Tal vez los habitantes primeros de este palacio pudieron vivir en La Habana. O en Manila. O pudieron viajar por Europa, trayéndose cosidas al alma las plenitudes que el siglo dejaba en la Praga de Alfons Mucha o el París de Renoir. Y alguna hora se asomaron a esos balcones que hoy se derrumban mientras sonaban las campanas en la tarde lluviosa, añorando otros tiempos y otras plazas y otros palacios y otros países, que la vida es siempre añorar los tiempos que se van o esos que nunca viviremos. Puede que sea esta nostalgia que respira el palacio lo que nos lo hace cercano. Como se lo hizo a Muñoz Molina, que en él residió su primera gran novela, “Beatus Ille”. De ser Úbeda una ciudad verdaderamente culta tendría ya una ruta de lugares dedicados al escritor y a su obra. Y eso podría haber salvado a la casa de los Orozco del olvido en que hoy se desintegra, lentamente.

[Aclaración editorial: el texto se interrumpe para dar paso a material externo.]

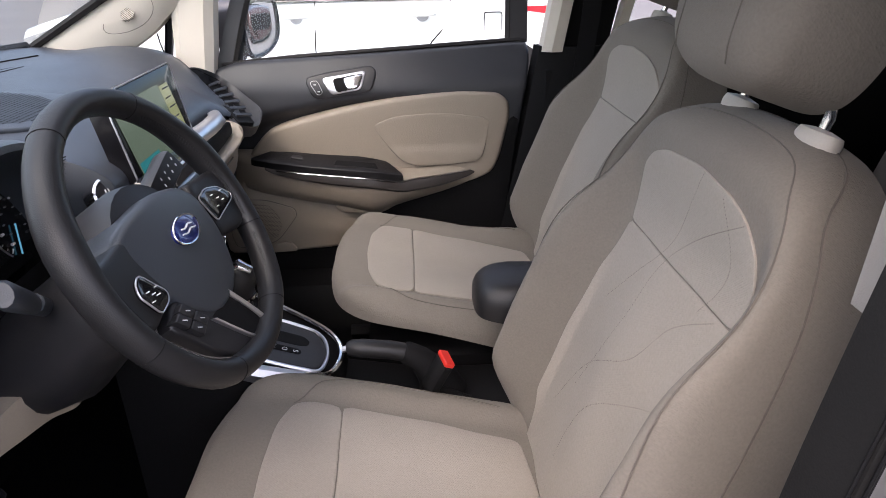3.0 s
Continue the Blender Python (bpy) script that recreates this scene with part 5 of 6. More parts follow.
for s in (1, -1):
    o = chamfered([(s * 0.03, 0.957), (s * 0.118, 0.955), (s * 0.145, 0.925), (s * 0.142, 0.880), (s * 0.118, 0.862), (s * 0.03, 0.868)], 0.015)
    vf = part("centre_vent", pillow(dense(o, 0.01), 0.016, -0.01, 0.006, ck, 3), SATIN, dash, "silver framed centre vent")
    c = np.array([s * 0.085, 0.910])
    part("vent_cavity", pillow(dense(np.array([c + (p - c) * 0.80 for p in o]), 0.01), 0.0165, 0.0, 0.001, ck, 2), DEEP, vf)
    for i in range(3):
        z = 0.934 - 0.022 * i
        g = Geo()
        g.box(ck(s * 0.075, z, 0.017), (0.012, 0.075, 0.004), Matrix.Rotation(0.5, 4, "Y"), 0.3)
        part("vent_slat", g, BLACK, vf)
    g = Geo()
    g.box(ck(s * 0.082, 0.900, 0.022), (0.012, 0.022, 0.014), None, 0.3)
    part("vent_tab", g, BLACK, vf)
g = Geo()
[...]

El otro día un amigo me contaba que un día soñó con establecer un “Club Inglés” en ese palacio. Pero yo estoy convencido de que, en Úbeda, es mucho soñar el hacerlo con una mañana de domingo adornada de periódicos, café recién hecho y cruasanes en un salón apartado, amplio, luminoso, como la vida a la que aspiramos. Como es mucho soñar ver convertido este palacio en un Ateneo cívico y republicano o en biblioteca pública. Demasiada civilización para tan poco pueblo: antes lo veremos arruinado o reinventado en hotel, que será otra manera de robarnos sus nostalgias francesas.